Adopting fair and consistent hiring, management, and compensation practices is the right thing to do in any workplace. But staying on the right side of the labor laws is especially important for managers who oversee a multilingual workforce.
That's because the number of discrimination claims and lawsuits from the limited English proficiency (LEP) population is expected to increase, says Donna Roberts, an associate with the law firm Stites and Harbison in Nashville, Tenn. These lawsuits, which are typically settled out of court for amounts that may exceed $1 million, are often class-action suits instigated by attorneys who solicit participants. "Due to cultural differences, LEP employees may not realize they have [anti-discrimination] rights, and one way they get that education is from plaintiffs' lawyers," she says.

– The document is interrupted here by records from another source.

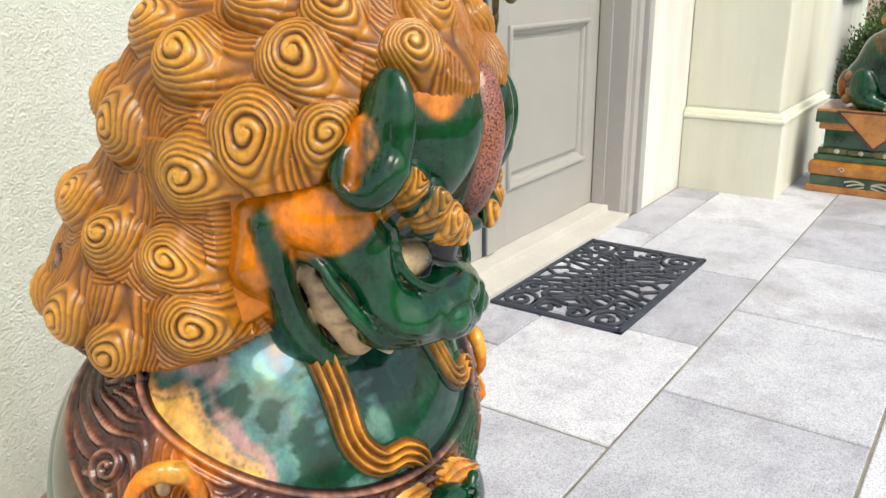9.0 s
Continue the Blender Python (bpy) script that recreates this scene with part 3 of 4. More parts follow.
def build_lion():
    F = Field((-1.86, -1.075, 0.37), (-1.40, -0.50, 1.005), 0.0025)
    hax = rot(YAW, 0, LEAN)
    M = Field((-1.84, -1.06, 0.60), (-1.40, -0.62, 1.01), 0.0030)
    MANE = ((hd(0, -0.045, 0.775), (0.117, 0.107, 0.106), 0.02), (hd(0.002, 0.0, 0.868), (0.105, 0.108, 0.108), 0.03), (hd(0.002, 0.052, 0.885), (0.089, 0.074, 0.095), 0.02))
    for at, radii, k in MANE:
        M.ball(at, radii, AMBER, k, hax)
    for s in (-1, 1):
        M.ball(hd(s * 0.032, 0.086, 0.893), (0.035, 0.050, 0.052), AMBER, 0.012, hax)
    # mane core, open before the throat
    for at, radii, k in MANE[:2]:
        F.ball(at, radii, AMBER, k, hax, gloss=0.45)
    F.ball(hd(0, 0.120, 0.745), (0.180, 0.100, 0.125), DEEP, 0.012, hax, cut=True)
    w, g = F.window((-1.86, -1.07, 0.60), (-1.40, -0.60, 0.80), 0.0)
    F.carve(w, g[..., 2] - mane_foot(head_of(g)[1]) - 0.013, AMBER, 0.012, 0.45)
    # trunk, back and haunches
    F.limb(bd(0, -0.830, 0.640), bd(0, -0.715, 0.500), 0.126, 0.128, (0.003, 0.040, 0.024), 0.02)
    F.ball(bd(0, -0.738, 0.604), (0.114, 0.100, 0.122), GREEN, 0.03)
    F.ball(bd(0, -0.840, 0.650), (0.163, 0.133, 0.140), TEAL, 0.02)
    for s in (-1, 1):
        F.ball(bd(s * 0.112, -0.690, 0.475), (0.048, 0.062, 0.095), GREEN, 0.008, rot(0, radians(-10)))
        F.limb(bd(s * 0.128, -0.712, 0.430), bd(s * 0.132, -0.775, 0.410), 0.034, 0.027, GREEN, 0.012)
        for i in (-1, 0, 1):
            F.ball(bd(s * 0.134 + i * 0.016, -0.802, 0.400), (0.012, 0.020, 0.014), CREAM, 0.004)
        # flame locks down the back edge of the foreleg
        for i in range(5):
            F.ball(bd(s * (0.158 - 0.004 * i), -0.778 - 0.012 * i, 0.618 - 0.024 * i), (0.010, 0.0125, 0.0125 + 0.001 * i), (0.52, 0.30, 0.12) if i % 2 else HONEY, 0.003)
        # tail locks
        for y, z, r in ((-0.622, 0.523, 0.024), (-0.660, 0.517, 0.024), (-0.632, 0.461, 0.025), (-0.620, 0.423, 0.024), (-0.656, 0.420, 0.022)):
            F.ball(bd(s * 0.068, y, z), (r, r, r), (0.34, 0.17, 0.07), 0.005, gloss=0.6)
    F.ball(bd(0, -0.600, 0.480), (0.060, 0.040, 0.070), UMBER, 0.010)
    # near-black filler and arch put the shade between the forelegs into the colour
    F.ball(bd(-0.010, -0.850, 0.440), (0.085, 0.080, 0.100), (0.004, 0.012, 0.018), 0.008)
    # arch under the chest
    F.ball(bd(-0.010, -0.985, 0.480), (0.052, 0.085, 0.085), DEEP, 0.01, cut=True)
    # forelegs and paws
    for x in (-0.114, 0.096):
        F.chain([bd(x, -0.865, 0.650), bd(x, -0.902, 0.560), bd(x, -0.905, 0.470), bd(x, -0.905, 0.420)], [0.050, 0.043, 0.038, 0.041], TEAL, 0.02)
        s = -1 if x < 0 else 1
        F.ball(bd(x + s * 0.006, -0.935, 0.415), (0.050, 0.056, 0.030), GREEN, 0.015)
        for i in (-1.5, -0.5, 0.5, 1.5):
            F.ball(bd(x + s * 0.012 + i * 0.024, -0.968 + 0.004 * i * i, 0.412), (0.0145, 0.024, 0.022), GREEN, 0.003)
            F.ball(bd(x + s * 0.012 + i * 0.024, -0.992 + 0.004 * i * i, 0.398), (0.006, 0.012, 0.008), CREAM, 0.003)
    F.ball(bd(0.122, -0.912, 0.418), (0.036, 0.042, 0.030), GREEN, 0.010)
    for x, y in ((0.112, -0.952), (0.137, -0.934), (0.155, -0.905)):
        F.ball(bd(x, y, 0.416), (0.017, 0.023, 0.024), GREEN, 0.003)
    F.ball(bd(0.105, -0.9445, 0.533), (0.0062, 0.0052, 0.0062), TEAL, 0.0015)
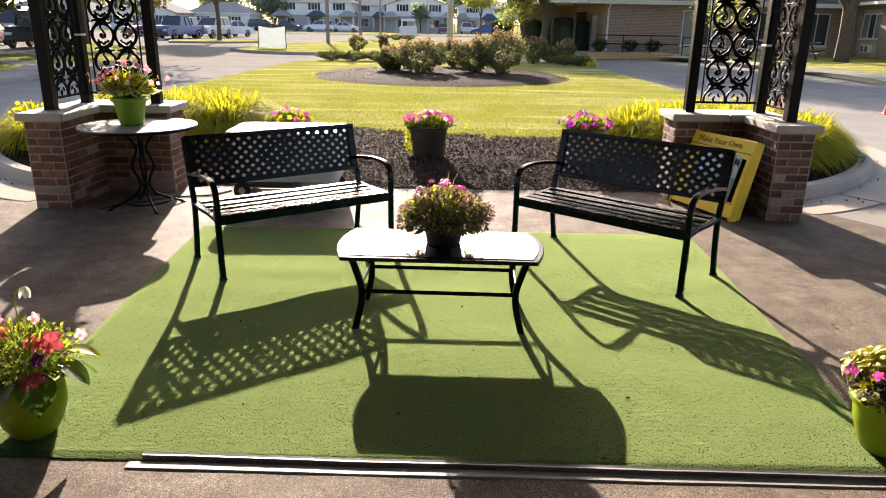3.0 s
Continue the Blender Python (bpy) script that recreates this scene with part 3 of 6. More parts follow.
# far kerbs and grass islands
def grass_island(name, outline, label, h=0.13, kerb=M_CONCRETE):
    closed = outline + [outline[0]]
    ln = smooth_line(closed, 4)
    ar = sum(a[0] * b[1] - b[0] * a[1] for a, b in zip(ln, ln[1:]))
    if ar < 0:
        ln = ln[::-1]
    kerb_run("kerb", ln, 0.16, h, kerb, "low concrete kerb round a grass island")
    ground_piece(name, offset_line(ln, 0.15)[:-1], h - 0.015, M_LAWN, label, "lawn")

grass_island("verge", [(-11.2, 38.6), (-9.5, 35.9), (-6.8, 34.6), (-2.7, 34.3), (3, 34.4), (6.6, 34.9), (7.4, 40), (7.9, 56), (4, 61), (-3, 62), (-7.5, 58), (-10, 48)], "mown grass verge beyond the drive with poles and shrubs", 0.15)
grass_island("parking_island", [(-18.5, 49.2), (-14.5, 50.5), (-13.2, 54), (-15, 57.5), (-18.3, 57), (-19.6, 53)], "small kerbed grass island with a tree in the car park")
grass_island("parking_verge", [(-17.6, 28.2), (-15.6, 25.2), (-13.5, 24.0), (-11.2, 23.7), (-10.7, 26), (-12.5, 29), (-16, 29.4)], "kerbed grass strip with a tree beside the car park")
grass_island("car_park_island", [(-17.5, 32.8), (-16.2, 31.5), (-14, 31.3), (-13, 34), (-17, 39.6), (-20.2, 42.4), (-21.2, 42.2), (-19.4, 36.5)], "narrow kerbed grass island in the car park")
ground_piece("far_verge", [(-120, 92.5), (120, 92.5), (120, 100.8), (-120, 100.8)], 0.03, M_LAWN, "grass verge along the street", "lawn")

# right pavement with kerb
RW = smooth_line([(10.6, 5.0), (11.0, 10.0), (11.2, 11.7), (12.0, 15.5), (13.3, 21.0), (13.35, 26.0), (12.4, 31.0), (12.2, 34.6)], 5)
kerb_run("kerb", RW, -0.16, 0.13, M_CONCRETE, "pale concrete kerb along the footpath")
RW2 = offset_line(RW, -1.7)
tagged(new("pavement", band(offset_line(RW, -0.16), RW2, 0.125, 0.13).mesh("pavement", M_CONCRETE)), "pale concrete footpath beside the drive", "pavement", kind="structure")
_rg = offset_line(RW2, -0.14)
kerb_run("kerb", RW2[4:24], -0.14, 0.2, M_CURB_YELLOW, "faded yellow edging kerb beside the grass")
ground_piece("side_lawn", [p for p in _rg] + [(16, 42), (40, 44), (60, 44), (60, 4), (14, 4)], 0.09, M_LAWN, "shaded lawn in front of the brick wing", "lawn")

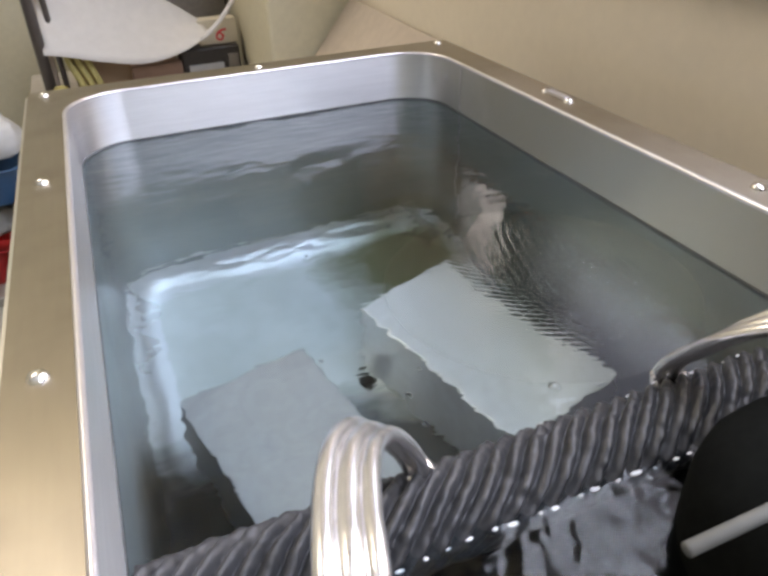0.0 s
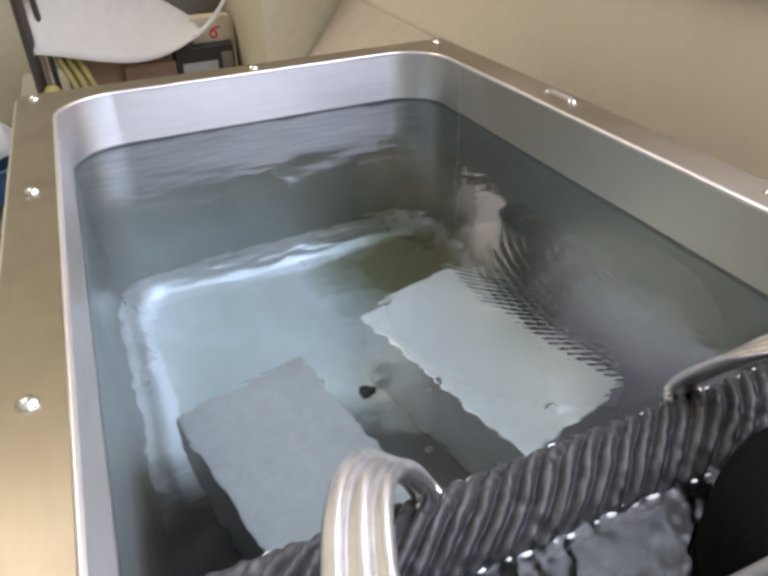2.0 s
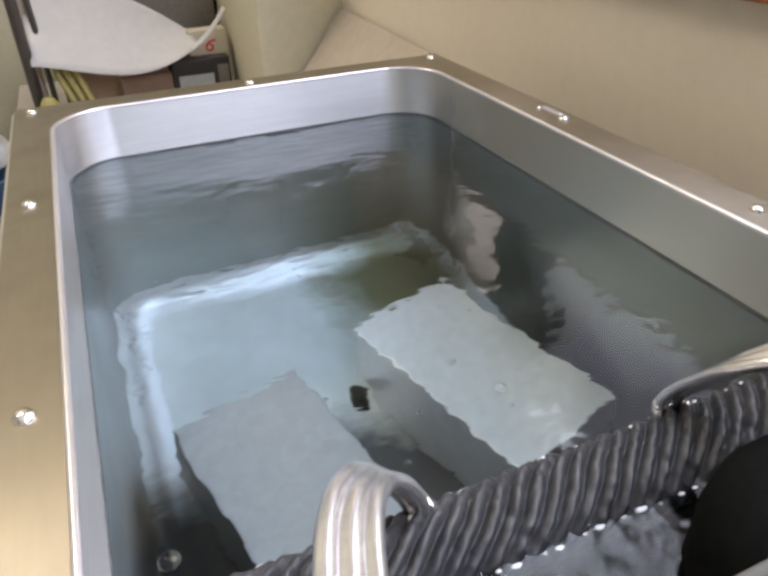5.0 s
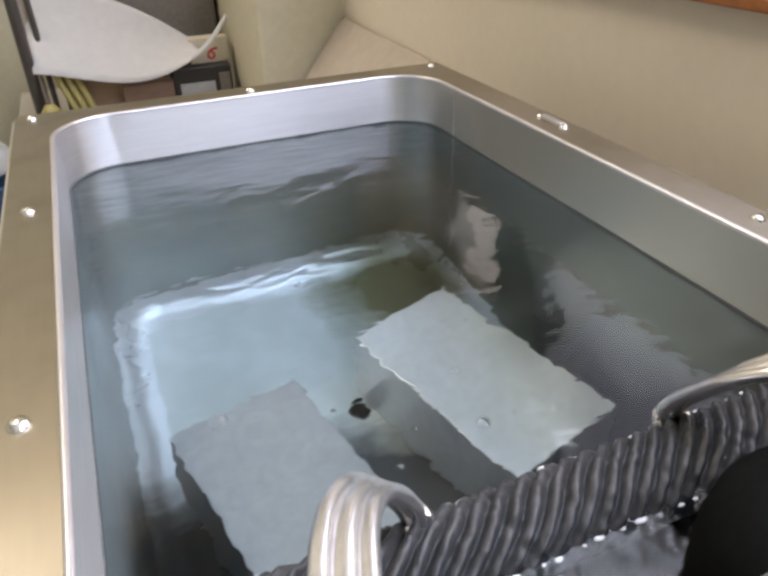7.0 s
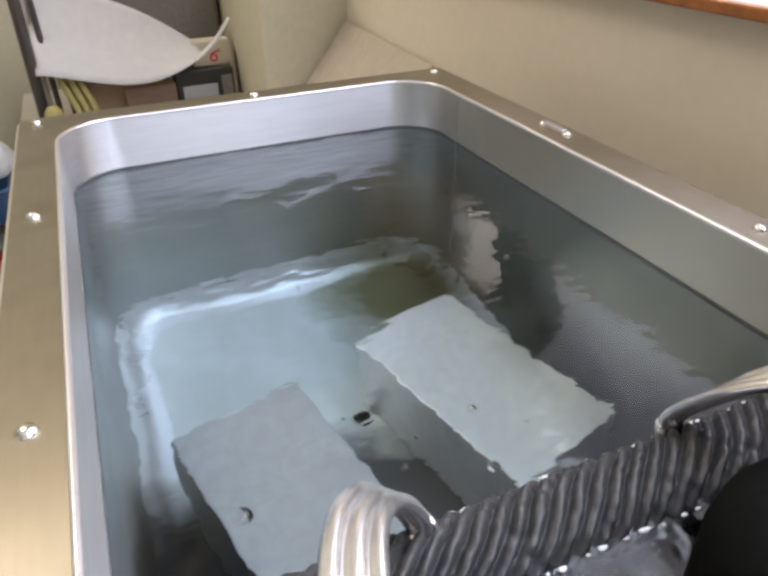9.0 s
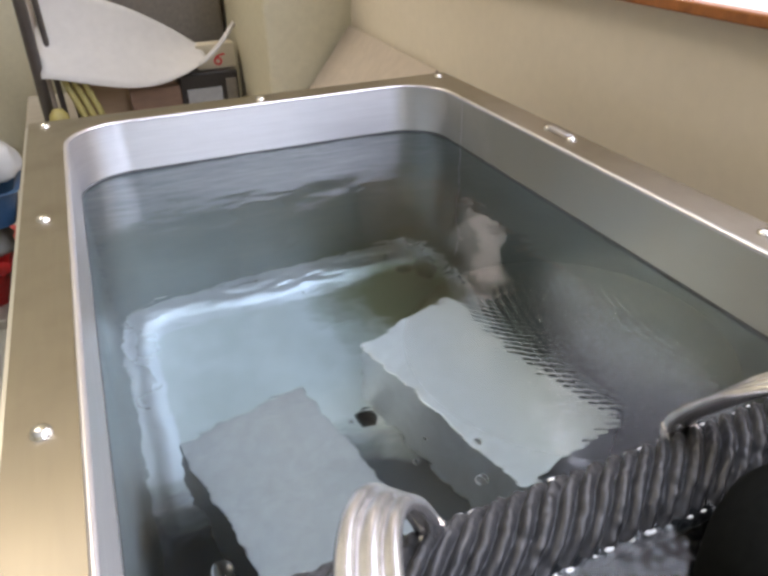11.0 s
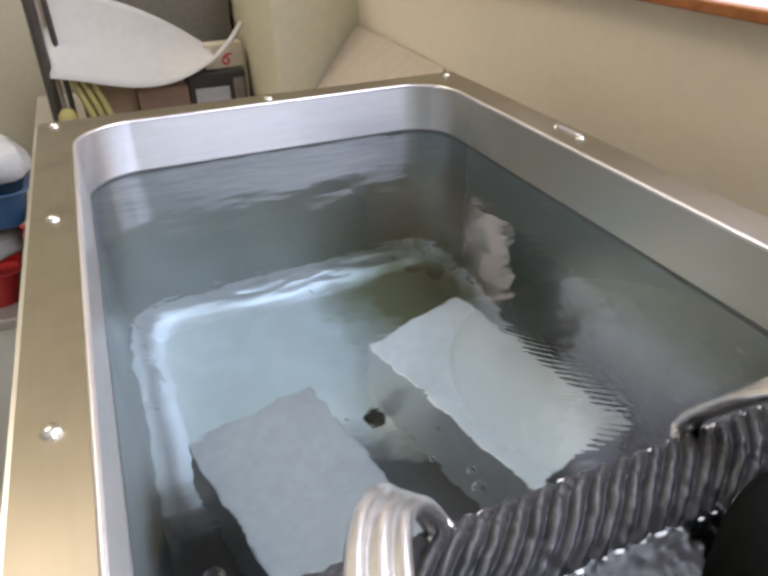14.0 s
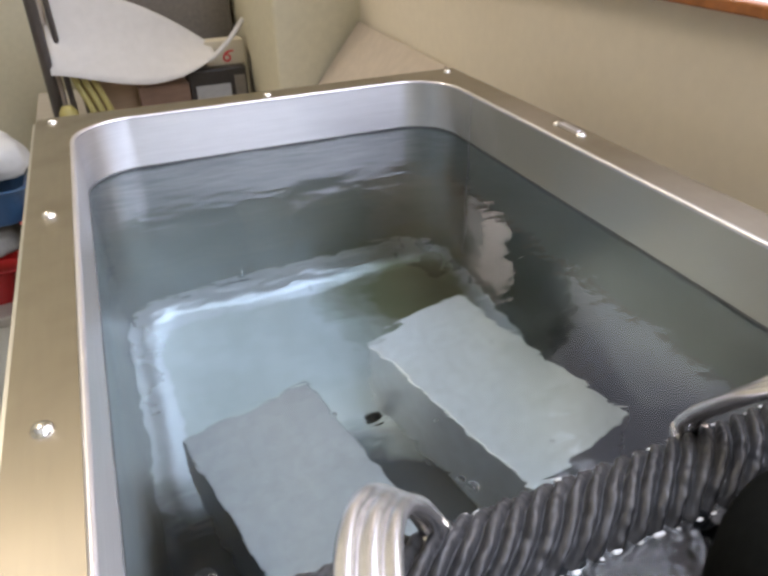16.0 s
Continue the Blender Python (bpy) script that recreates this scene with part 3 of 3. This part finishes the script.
# ---------------------------------------------------------------- what moves
def motions():
    rows = []
    for k in range(65):
        t = 0.25 * k
        rows.append((t, pose(0.0050 * math.sin(1.9 * t), -0.0065 * math.sin(2.6 * t + 0.6), WATER_Z)))
    walk(WATER_OB, rows)
    z = WATER_Z + 0.0006
    walk(BUBBLES[0], [(0.0, pose(0.014, -0.470, z)), (4.0, pose(0.014, -0.462, z)), (5.2, pose(0.020, -0.36, z)), (6.3, pose(0.0455, -0.302, z)), (7.0, pose(0.0475, -0.320, z)),
                      (7.8, pose(0.0415, -0.3385, z)), (8.4, pose(0.0400, -0.352, z)), (9.0, pose(0.0441, -0.3672, z)), (9.6, pose(0.045, -0.378, z)),
                      (11.0, pose(0.030, -0.384, z)), (16.0, pose(0.024, -0.385, z))])
    walk(BUBBLES[1], [(0.0, pose(0.168, -0.380, z)), (3.0, pose(0.160, -0.378, z)), (6.3, pose(0.152, -0.345, z)), (7.2, pose(0.142, -0.372, z)), (8.4, pose(0.139, -0.380, z)), (9.2, pose(0.135, -0.384, z)),
                      (16.0, pose(0.120, -0.386, z))])
    walk(BUBBLES[2], [(0.0, pose(0.112, -0.36, z)), (6.3, pose(0.150, -0.330, z)), (9.0, pose(0.145, -0.352, z)), (12.0, pose(0.130, -0.372, z)), (16.0, pose(0.118, -0.381, z))])
    # the ripples stand over the blocks while the pump shakes the surface, and draw back to the pump when it calms
    zr = WATER_Z + 0.0011
    rest, busy = (0.250, -0.515), (0.207, -0.312)
    rows = []
    for k in range(161):
        t = 0.1 * k
        u = 1 - min(1, max(0, (t - 2.3) / 1.4)) if t < 7 else min(1, max(0, (t - 9.9) / 1.3)) - min(1, max(0, (t - 13.6) / 1.4))
        u = u * u * (3 - 2 * u)
        sink = 0.10 * (1 - min(1.0, u / 0.3)) ** 2
        rows.append((t, pose(rest[0] + (busy[0] - rest[0]) * u + 0.0016 * math.sin(9.0 * t), rest[1] + (busy[1] - rest[1]) * u + 0.0020 * math.sin(11.3 * t + 1), zr - sink)))
    walk(RIPPLES, rows)
    for k, ob in enumerate(SMALL):
        x, y = ob.location.x, ob.location.y
        walk(ob, [(t, pose(x + 0.004 * math.sin(0.4 * t + k), y + 0.006 * math.sin(0.3 * t + 2 * k), WATER_Z + 0.0004)) for t in (0, 2, 4, 6, 8, 10, 12, 14, 16)])


motions()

To reduce their exposure to lawsuits, Roberts recommends that companies exercise caution when writing job descriptions. She urges them to draft the descriptions in ways that focus on responsibilities and requirements rather than on specific levels of language competency. Examples include: "Your job will require you to communicate clearly with supervisors and coworkers" and "It is imperative that you be able to understand and follow safety regulations."
Roberts also cautions against publishing language restrictions unless a position is highly language-sensitive, such as handling hazardous materials or working with heavy machinery. Similarly, she strongly discourages companies from establishing "English only" policies in the workplace unless there is a legitimate business reason for doing so.
Other recommendations include: Consider carefully whether English is indeed required for management positions, promotions, and compensation; be consistent in how you apply standards to all employees; encourage continuing education, including English classes; and document employment decisions.
"You need to be very careful about minding your 'p's and q's,' particularly in regard to paperwork," Roberts warns. "Because of high turnover levels, some companies get really lazy about employment files. Or they are more focused on getting shipments out the door than on managing their employees. This is a mistake."